** Begin DATA EXTRACT **

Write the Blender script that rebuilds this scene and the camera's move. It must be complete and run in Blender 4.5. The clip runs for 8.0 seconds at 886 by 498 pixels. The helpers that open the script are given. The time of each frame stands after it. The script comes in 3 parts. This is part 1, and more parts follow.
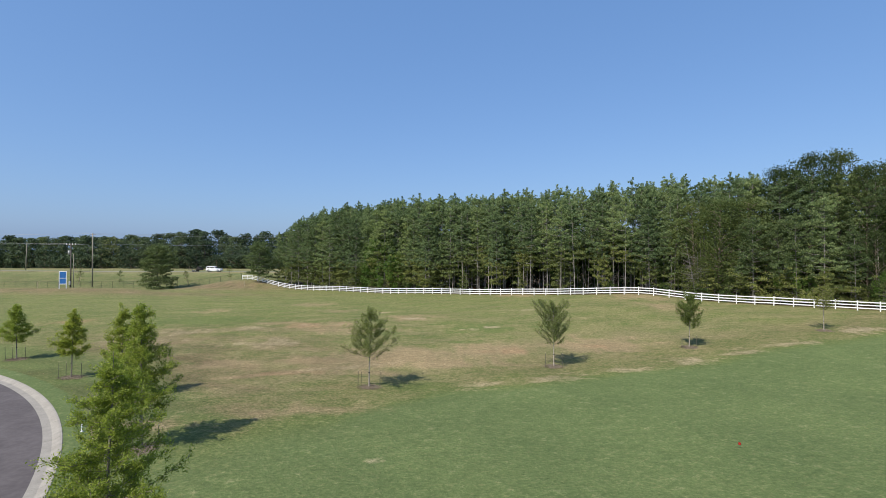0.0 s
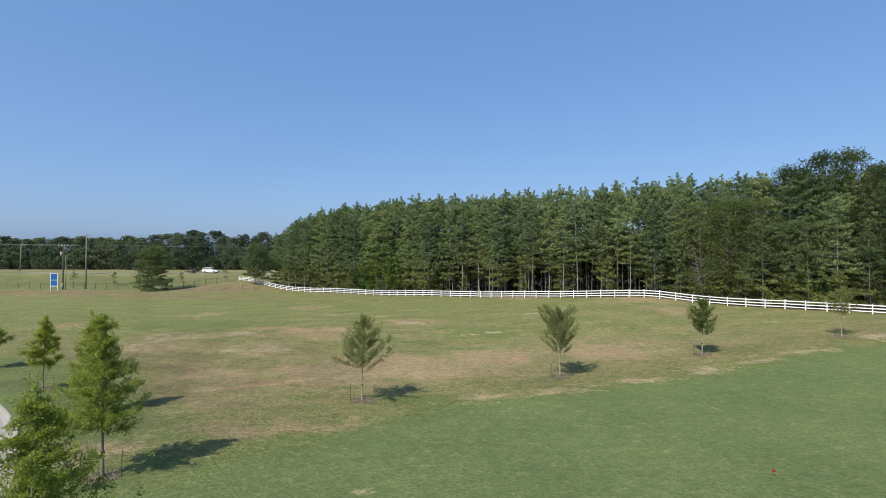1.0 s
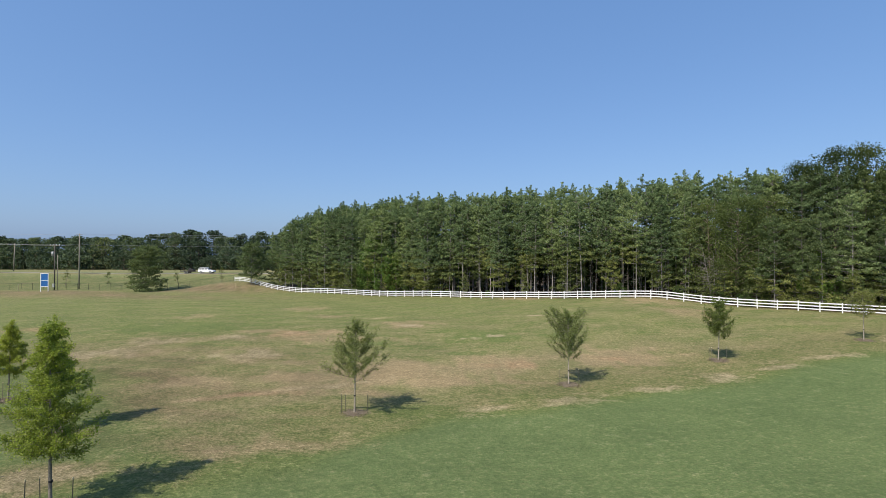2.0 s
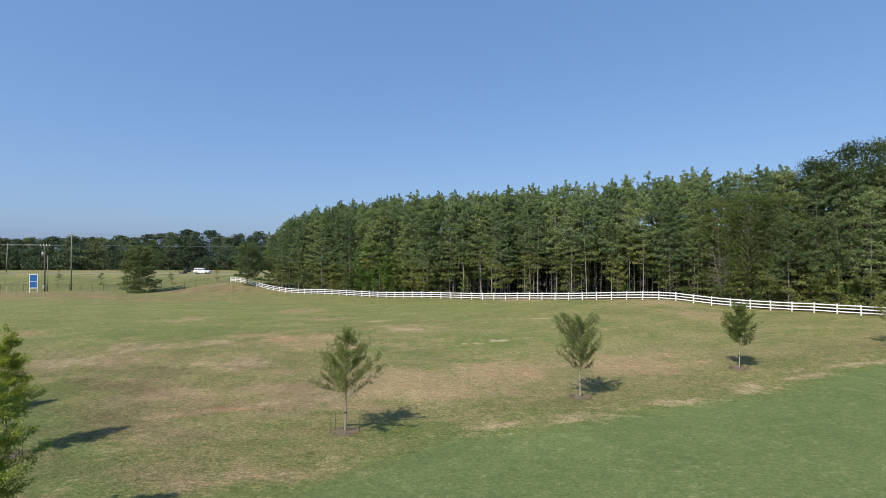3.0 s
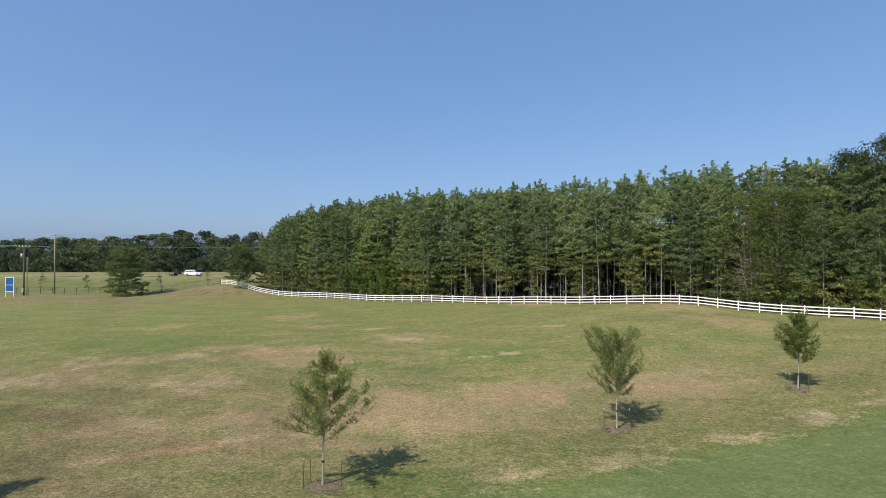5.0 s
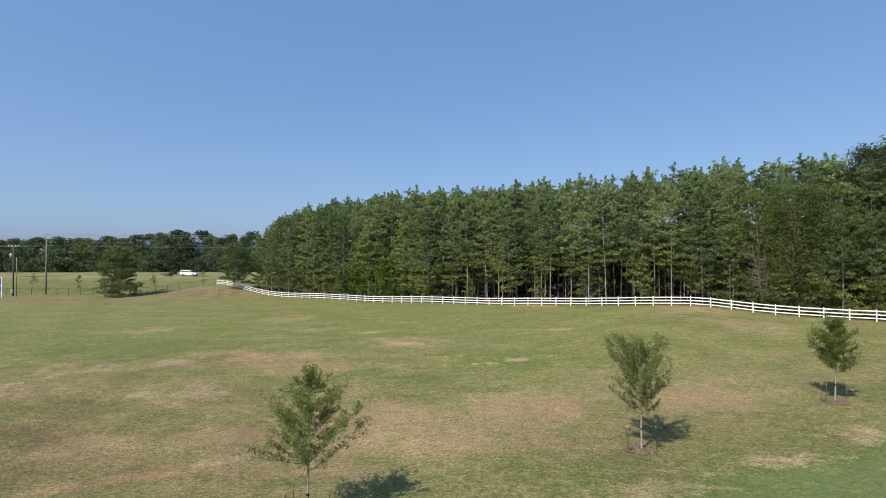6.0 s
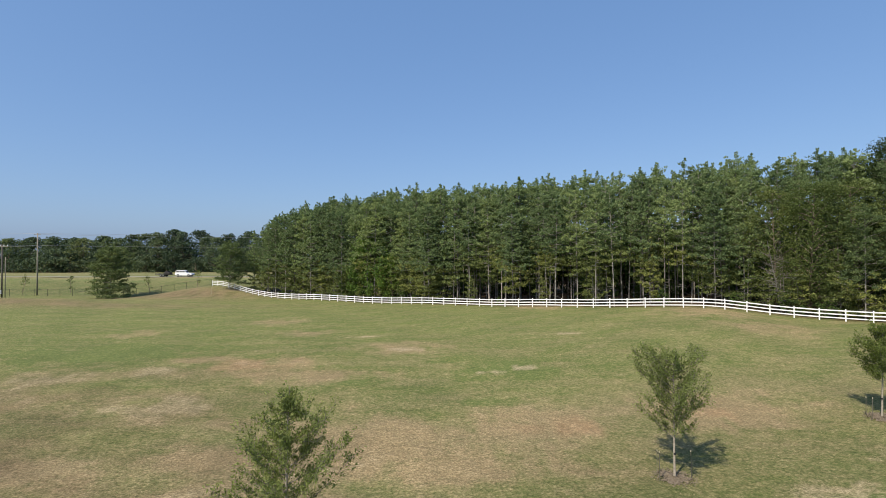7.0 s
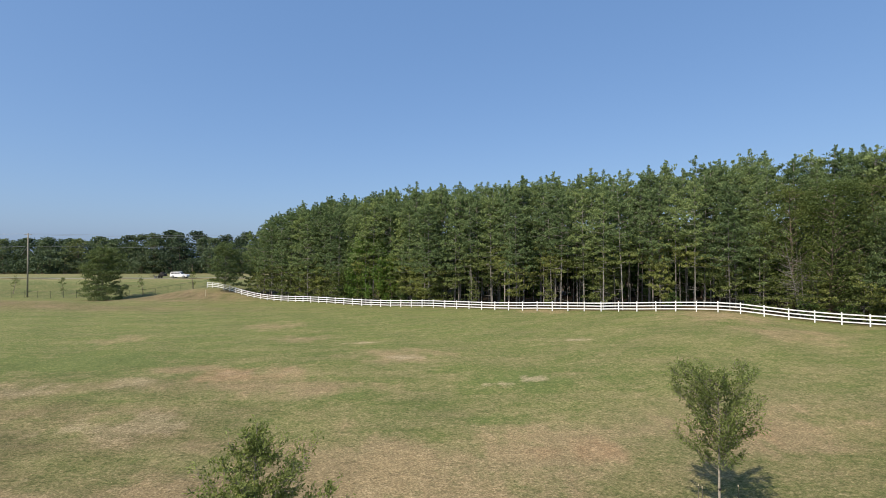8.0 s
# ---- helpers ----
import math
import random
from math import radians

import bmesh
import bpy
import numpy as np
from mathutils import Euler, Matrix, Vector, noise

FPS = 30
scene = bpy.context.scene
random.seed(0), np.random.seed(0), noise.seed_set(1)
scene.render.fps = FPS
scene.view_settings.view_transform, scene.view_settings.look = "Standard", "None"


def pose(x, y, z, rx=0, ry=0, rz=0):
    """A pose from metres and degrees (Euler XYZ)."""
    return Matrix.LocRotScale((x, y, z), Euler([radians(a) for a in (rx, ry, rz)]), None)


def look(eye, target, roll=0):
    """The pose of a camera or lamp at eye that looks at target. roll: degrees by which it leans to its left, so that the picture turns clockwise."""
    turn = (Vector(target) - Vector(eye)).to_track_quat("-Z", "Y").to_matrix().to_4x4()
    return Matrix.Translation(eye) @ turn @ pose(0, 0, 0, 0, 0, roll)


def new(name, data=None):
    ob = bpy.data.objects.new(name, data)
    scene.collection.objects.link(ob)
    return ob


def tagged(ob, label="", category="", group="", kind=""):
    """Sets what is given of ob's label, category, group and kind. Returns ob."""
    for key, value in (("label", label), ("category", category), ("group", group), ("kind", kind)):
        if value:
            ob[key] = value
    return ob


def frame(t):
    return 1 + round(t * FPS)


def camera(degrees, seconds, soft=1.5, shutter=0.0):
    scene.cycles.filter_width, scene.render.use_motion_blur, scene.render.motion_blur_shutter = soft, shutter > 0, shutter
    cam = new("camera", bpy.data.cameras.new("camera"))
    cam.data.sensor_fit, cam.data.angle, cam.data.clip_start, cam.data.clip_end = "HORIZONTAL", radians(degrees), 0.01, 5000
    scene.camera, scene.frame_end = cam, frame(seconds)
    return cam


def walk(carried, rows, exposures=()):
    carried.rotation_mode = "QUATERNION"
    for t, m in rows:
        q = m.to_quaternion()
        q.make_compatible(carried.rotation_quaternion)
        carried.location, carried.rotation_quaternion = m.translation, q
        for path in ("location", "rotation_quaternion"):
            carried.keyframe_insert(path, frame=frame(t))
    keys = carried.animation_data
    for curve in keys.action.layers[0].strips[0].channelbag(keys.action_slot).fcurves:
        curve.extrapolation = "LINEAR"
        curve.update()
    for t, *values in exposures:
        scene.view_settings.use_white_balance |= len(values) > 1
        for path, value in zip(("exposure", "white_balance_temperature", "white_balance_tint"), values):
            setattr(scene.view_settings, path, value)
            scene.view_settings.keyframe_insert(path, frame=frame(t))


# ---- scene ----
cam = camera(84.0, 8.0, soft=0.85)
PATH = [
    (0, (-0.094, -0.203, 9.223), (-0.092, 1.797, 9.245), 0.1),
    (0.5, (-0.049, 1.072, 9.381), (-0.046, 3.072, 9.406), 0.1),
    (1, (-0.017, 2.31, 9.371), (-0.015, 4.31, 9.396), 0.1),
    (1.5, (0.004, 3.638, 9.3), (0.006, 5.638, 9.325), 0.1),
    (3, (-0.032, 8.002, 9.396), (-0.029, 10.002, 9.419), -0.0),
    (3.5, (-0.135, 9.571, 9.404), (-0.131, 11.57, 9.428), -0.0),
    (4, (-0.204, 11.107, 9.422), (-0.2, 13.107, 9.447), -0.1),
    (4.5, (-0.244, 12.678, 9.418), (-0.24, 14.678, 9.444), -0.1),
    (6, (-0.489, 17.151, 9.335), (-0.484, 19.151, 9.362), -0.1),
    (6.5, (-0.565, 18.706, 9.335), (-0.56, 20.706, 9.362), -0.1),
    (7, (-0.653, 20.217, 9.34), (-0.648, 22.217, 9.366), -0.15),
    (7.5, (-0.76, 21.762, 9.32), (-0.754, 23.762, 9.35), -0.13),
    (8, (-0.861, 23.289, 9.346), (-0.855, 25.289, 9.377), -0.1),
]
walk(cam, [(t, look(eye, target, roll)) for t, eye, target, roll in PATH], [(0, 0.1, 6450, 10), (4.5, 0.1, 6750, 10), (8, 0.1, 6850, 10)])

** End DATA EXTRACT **

| WHAT YOU HAVE TO DO |
Write out the lines from the start of the material to the line with "ob[key] = value", inclusive and exactly. Skip the pictures.

| TASK RESULT |
Write the Blender script that rebuilds this scene and the camera's move. It must be complete and run in Blender 4.5. The clip runs for 8.0 seconds at 886 by 498 pixels. The helpers that open the script are given. The time of each frame stands after it. The script comes in 3 parts. This is part 1, and more parts follow.
0.0 s
1.0 s
2.0 s
3.0 s
5.0 s
6.0 s
7.0 s
8.0 s
# ---- helpers ----
import math
import random
from math import radians

import bmesh
import bpy
import numpy as np
from mathutils import Euler, Matrix, Vector, noise

FPS = 30
scene = bpy.context.scene
random.seed(0), np.random.seed(0), noise.seed_set(1)
scene.render.fps = FPS
scene.view_settings.view_transform, scene.view_settings.look = "Standard", "None"


def pose(x, y, z, rx=0, ry=0, rz=0):
    """A pose from metres and degrees (Euler XYZ)."""
    return Matrix.LocRotScale((x, y, z), Euler([radians(a) for a in (rx, ry, rz)]), None)


def look(eye, target, roll=0):
    """The pose of a camera or lamp at eye that looks at target. roll: degrees by which it leans to its left, so that the picture turns clockwise."""
    turn = (Vector(target) - Vector(eye)).to_track_quat("-Z", "Y").to_matrix().to_4x4()
    return Matrix.Translation(eye) @ turn @ pose(0, 0, 0, 0, 0, roll)


def new(name, data=None):
    ob = bpy.data.objects.new(name, data)
    scene.collection.objects.link(ob)
    return ob


def tagged(ob, label="", category="", group="", kind=""):
    """Sets what is given of ob's label, category, group and kind. Returns ob."""
    for key, value in (("label", label), ("category", category), ("group", group), ("kind", kind)):
        if value:
            ob[key] = value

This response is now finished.